The Alward government will likely push off any "significant action" on shale gas exploration until after the 2014 election, according to a polling expert.

The New Brunswick government has been hit by more criticism this week over its handling of the shale gas file after a Kent County resident released an image of a company conducting seismic testing in a watershed.

The Department of Environment released a permit showing SWN Resources Canada has the right to test in wetlands in eight counties.


Images showing seismic testing in a Kent County wetland have caused a new political problem for the Alward government, according to the president of Corporate Research Associates. (Courtesy of Tina Beers)

A recent Corporate Research Associates poll shows that nearly half of the population believes shale gas exploration is important to the future economic prospects for New Brunswick.

But Don Mills, the polling firm’s president, said the fact the voice of the opposition seems to be the loudest is a problem for Premier David Alward’s government.

"There's a lot of people opposed at the moment and there's no question that this is the kind of thing that could hurt a government trying to seek re-election," he said.

Mills said the provincial government has backed itself into a corner on the shale gas issue.

"They're not likely to take any significant action on this file until after the election, which is only a year away," he said.

CBC News has put in several requests for interviews with various provincial departments, including the Alward’s office and the Department of Environment. The provincial government has yet to respond to those requests.

'They're not likely to take any significant action on this file until after the election which is only a year away.' — Don Mills, CRA president

But Premier David Alward said Wednesday that environmentalists have nothing to fear about seismic testing in wetlands.

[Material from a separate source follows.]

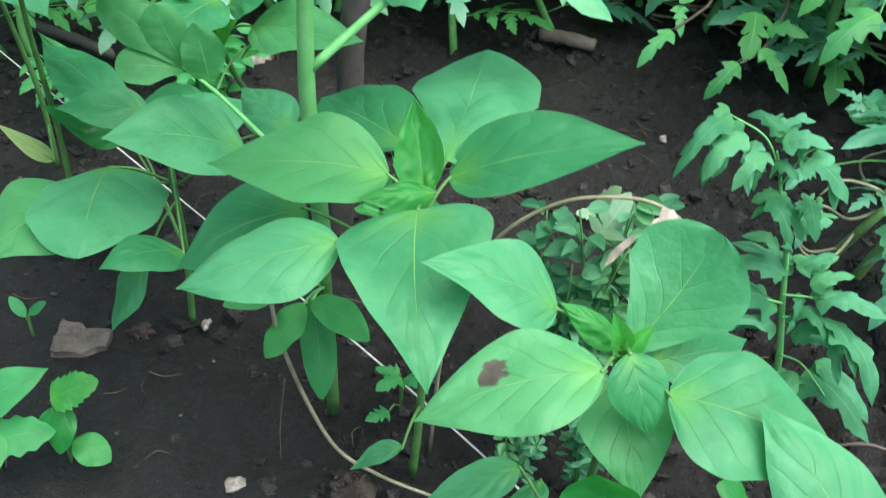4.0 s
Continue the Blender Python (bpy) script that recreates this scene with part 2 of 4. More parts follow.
CUT_WOOD = plain_material("fresh_cut_wood", (0.20, 0.14, 0.11), (0.58, 0.47, 0.40), 0.8, 160.0)
STRING = plain_material("white_twine", (0.34, 0.34, 0.34), (0.62, 0.62, 0.62), 0.7, 400.0)
STONE = plain_material("pale_stone", (0.12, 0.10, 0.085), (0.42, 0.38, 0.34), 0.8, 210.0, 0.5, 0.001)
CLOD = plain_material("brown_clod", (0.026, 0.021, 0.019), (0.075, 0.059, 0.051), 0.95, 90.0, 0.9, 0.003)
OLD_WOOD = plain_material("weathered_wood", (0.06, 0.05, 0.045), (0.15, 0.125, 0.11), 0.85, 60.0, 0.7, 0.002)
EARTH = soil_material()


def crumb_material():
    """Loose crumbs, each with a tone of its own, some dried pale."""
    mat, bsdf, out = blank("loose_earth")
    own = mat.node_tree.nodes.new("ShaderNodeNewGeometry").outputs["Random Per Island"]
    grain = noise_at(mat, 500.0, 3.0)
    tone = math_node(mat, "ADD", math_node(mat, "MULTIPLY", math_node(mat, "POWER", own, 3.0), 0.8), math_node(mat, "MULTIPLY", grain, 0.3))
    wire(mat, mix_colour(mat, smooth(mat, tone, 0.05, 1.05), (0.0046, 0.0046, 0.0046), (0.034, 0.0315, 0.030)), bsdf.inputs["Base Color"])
    bsdf.inputs["Roughness"].default_value, bsdf.inputs["Specular IOR Level"].default_value = 0.75, 0.45
    b = node(mat, "Bump", Strength=0.8, Distance=0.002)
    wire(mat, grain, b.inputs["Height"])
    wire(mat, b.outputs[0], bsdf.inputs["Normal"])
    return mat


CRUMB = crumb_material()


# ---- builders ----
def V(*a):
    return Vector(a)


def mesh_object(name, verts, faces, mats, parent=None, origin=(0, 0, 0), uvs=None, slots=None, label="", flat=False):
    """Links one mesh object; verts in the place's own metres, origin is where its thing stands."""
    me = bpy.data.meshes.new(name)
    o = Vector(origin)
    me.from_pydata([tuple(Vector(v) - o) for v in verts], [], faces)
    for m in mats:
        me.materials.append(m)
    if uvs:
        layer = me.uv_layers.new(name="UVMap")
        flatuv = np.array([uvs[l.vertex_index] for l in me.loops], dtype=np.float32)
        layer.data.foreach_set("uv", flatuv.ravel())
    if slots:
        me.polygons.foreach_set("material_index", slots)
    me.polygons.foreach_set("use_smooth", [not flat] * len(me.polygons))
    me.update()
    ob = new(name, me)
    if parent:
        ob.parent = parent
    if label:
        tagged(ob, label)
    return ob


def root(name, base, label, category, group="", kind=""):
    ob = new(name)
    ob.empty_display_size = 0.02
    ob.location = base
    return tagged(ob, label, category, group, kind)


def curve_points(points, steps=8):
    """A smooth run through the given points."""
    p = [Vector(a) for a in points]
    p = [p[0] * 2 - p[1]] + p + [p[-1] * 2 - p[-2]]
    out = []
    for i in range(1, len(p) - 2):
        a, b, c, d = p[i - 1:i + 3]
        for s in range(steps):
            t = s / steps
            out.append(0.5 * (2 * b + (c - a) * t + (2 * a - 5 * b + 4 * c - d) * t * t + (3 * b - a - 3 * c + d) * t ** 3))
    return out + [p[-2]]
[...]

Alward added the work being done now is seismic exploration, not drilling.

In February, the provincial government released new rules and regulations for shale gas development, which included protection for watercourses and wetlands.

Provincial cabinet ministers have said New Brunswick has some of the strictest rules in North America.

'Caught with their pants down'

But one expert said the latest development about seismic testing around wetlands is a problem from the provincial government.

Brad Walters, a professor of geography and environmental studies at Mount Allison University, said the photos of seismic testing in a wetland is a significant problem for thte Alward government.

"They've been caught with their pants down, this is a huge embarrassment to them because it shows quite clearly that there's a huge gulf between what they themselves have been saying and what is actually happening on the ground in terms of government regulations," Walters said.

SWN's permit does list 26 conditions. Details on exactly what kind of work the company intends to do around wetlands is not known.

SWN did not return calls for an interview.

Sackville Coun. Margaret Tusz-King said seismic testing in the area three years ago showed that despite rules there was little enforcement.

"That's when we learned how shabby the regulations were in regulating the industry. And to our knowledge the regulations have not appreciably improved in the last three years," she said.

Marilyn Lerch, a Sackville resident, said she’s concerned about wetlands, such as her town.

"It has given carte blanche to SWN to go into eight counties and test on our wetlands. Is that an assurance we can trust? No way," she said.